A former Alabama state trooper awaiting a retrial on a capital murder charge will spend the coming months out of jail rather than behind bars, after a Mobile County judge ruled this week that his defense team had overcome the steep legal presumption against bail in capital cases.
The ruling capped a nearly two-hour hearing that revisited much of the evidence in a case that has already taken more than a dozen unusual turns. A jury convicted George Martin in 2000 in connection with the 1995 death of his wife, and the trial judge at the time overrode the jury’s own sentencing recommendation to impose the death penalty. Years later, the presiding judge threw out that conviction after finding that prosecutors had withheld evidence favorable to the defense, a decision the Alabama Court of Criminal Appeals upheld the previous December.
This week’s judge set bail at $75,000 for the 57-year-old defendant, who sat quietly through the proceeding, along with conditions requiring electronic monitoring and no contact with prosecution witnesses. His attorney told the court his client would live with a sister and brother-in-law, himself a former state trooper post commander, while awaiting a trial date set for early January.
The case centers on the death of Hammoleketh Martin, whose badly burned body was discovered inside her car along a road in the Tillman’s Corner area in October 1995. A forensic investigator determined she had been burned alive. Investigators focused on her husband after learning he had been experiencing financial strain while steadily increasing his wife’s life insurance coverage, a policy that had grown to $380,000 by the time of her death.
Central to the original prosecution was a witness who told jurors he saw a black man in a trooper’s uniform near the scene the night of the death. The defense argued, and the court ultimately agreed, that prosecutors never disclosed that the same witness had identified a different trooper entirely when shown a photo lineup years earlier, one of thousands of pages of documents the court found were improperly withheld.

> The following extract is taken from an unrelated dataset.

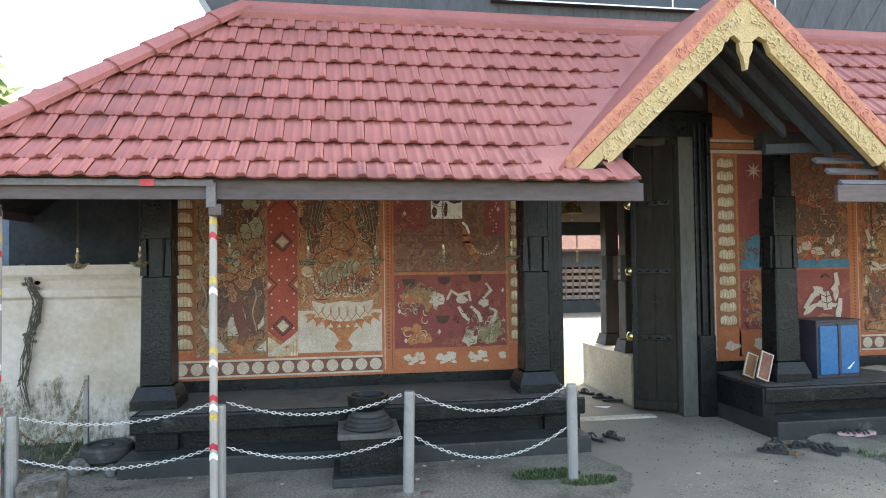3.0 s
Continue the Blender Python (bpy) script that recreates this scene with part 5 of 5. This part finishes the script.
# ---------------- blue cabinet, pictures, papers ----------------
cb = thing("cabinet", 5.50, 6.72, 0.491, "small bright blue painted metal cabinet on the plinth", "cabinet", rz=8)
part("body", B(-0.31, 0.31, -0.17, 0.2, 0.0, 0.63, 0.008), M_cabdark, cb, "dark blue-black carcass")
for sx in (-1, 1):
    d = part("door", B(min(sx * 0.022, sx * 0.272), max(sx * 0.022, sx * 0.272), -0.186, -0.168, 0.045, 0.585, 0.004), M_cab, cb, "bright blue door")
part("centre_post", B(-0.018, 0.018, -0.192, -0.168, 0.03, 0.6), M_cabdark, cb)
part("white_mark", prism_y(bmesh.new(), [(0.1, 0.1), (0.2, 0.17), (0.21, 0.17), (0.13, 0.09)], -0.193, -0.19), M_whst, cb)
part("top", B(-0.325, 0.325, -0.185, 0.21, 0.63, 0.65, 0.004), M_cabdark, cb)
for k, (x, y, rz, w, h) in enumerate(((4.45, 6.62, 0, 0.13, 0.27), (4.48, 6.42, 0, 0.14, 0.31))):
    pf = thing("framed_picture", x, y, 0.491, "framed print leaning beside the column", "picture frame", "leaning pictures", rz=rz)
    R = Matrix.Rotation(radians(-15), 3, "X") @ Matrix.Rotation(radians(24), 3, "Y")
    for nm, a, m in (("print", (-w / 2 + 0.015, w / 2 - 0.015, -0.004, 0.008, 0.015, h - 0.015), M_brownpan if k else M_strip), ("frame", (-w / 2, -w / 2 + 0.012, -0.01, 0.012, 0, h), M_cream), ("frame", (w / 2 - 0.012, w / 2, -0.01, 0.012, 0, h), M_cream), ("frame", (-w / 2, w / 2, -0.009, 0.011, 0, 0.012), M_cream), ("frame", (-w / 2, w / 2, -0.009, 0.011, h - 0.012, h), M_cream)):
        b = B(*a)
        bmesh.ops.rotate(b, verts=b.verts, cent=(0, 0, 0), matrix=R)
        bmesh.ops.translate(b, verts=b.verts, vec=(0, 0, 0.04))
        part(nm, b, m, pf)
for x, y, rz in ((6.47, 7.0, 20), (6.95, 6.6, -15)):
    p = finish("newspaper", B(-0.2, 0.2, -0.14, 0.14, 0.0, 0.006), M_pale)
    p.matrix_world = pose(x, y, 0.492, 0, 0, rz)
    tagged(p, "flat sheet of newspaper lying on the plinth", "newspaper", "newspapers")

# ---------------- footwear ----------------


def sandal(x, y, rz, m, z, label, group):
    t = thing("sandal", x, y, z, label, "sandal", group, rz)
    sole = [(-0.035, -0.12), (0.0, -0.135), (0.035, -0.12), (0.03, 0.0), (0.045, 0.08), (0.02, 0.13), (-0.02, 0.13), (-0.045, 0.08), (-0.03, 0.0)]
    b = bmesh.new()
    lo = [b.verts.new((px, py, 0)) for px, py in sole]
    hi = [b.verts.new((px, py, 0.030 if py < 0 else 0.024)) for px, py in sole]
    b.faces.new(lo[::-1]), b.faces.new(hi)
    for i in range(len(sole)):
        b.faces.new((lo[i], lo[(i + 1) % 9], hi[(i + 1) % 9], hi[i]))
    part("sole", b, m, t)
    for sx in (-1, 1):
        part("strap", tube(bmesh.new(), [(0, 0.085, 0.024), (sx * 0.016, 0.06, 0.056), (sx * 0.034, 0.025, 0.058), (sx * 0.04, -0.015, 0.022)], 0.010, 6), M_rubber, t)
    part("toe_band", tube(bmesh.new(), [(-0.045, 0.05, 0.02), (-0.03, 0.052, 0.05), (0.0, 0.055, 0.06), (0.03, 0.052, 0.05), (0.045, 0.05, 0.02)], 0.011, 6), M_rubber, t)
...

The defense also pointed to other disputed evidence, including conflicting testimony over whether remnants of a gas can were found inside the vehicle and an undisclosed police interview describing a small red gas can kept in the car, details the defense says support the theory that the fire was accidental rather than intentional. Prosecutors have maintained that this evidence does not resolve the question of guilt one way or the other and have signaled they intend to proceed toward the new trial.
Defense counsel, who is representing Martin without charge, said the case represents one of the most serious instances of prosecutorial misconduct he has encountered, and that he intends to ask the court to dismiss the charges outright before the case reaches a jury again. He described the toll of nearly a decade and a half of legal proceedings on his client, who he said maintains deep ties to Mobile, where he was born and raised.
The case now heads toward its scheduled trial date, with both sides expected to spend the coming months preparing arguments shaped heavily by the evidence disputes that already unraveled the original conviction.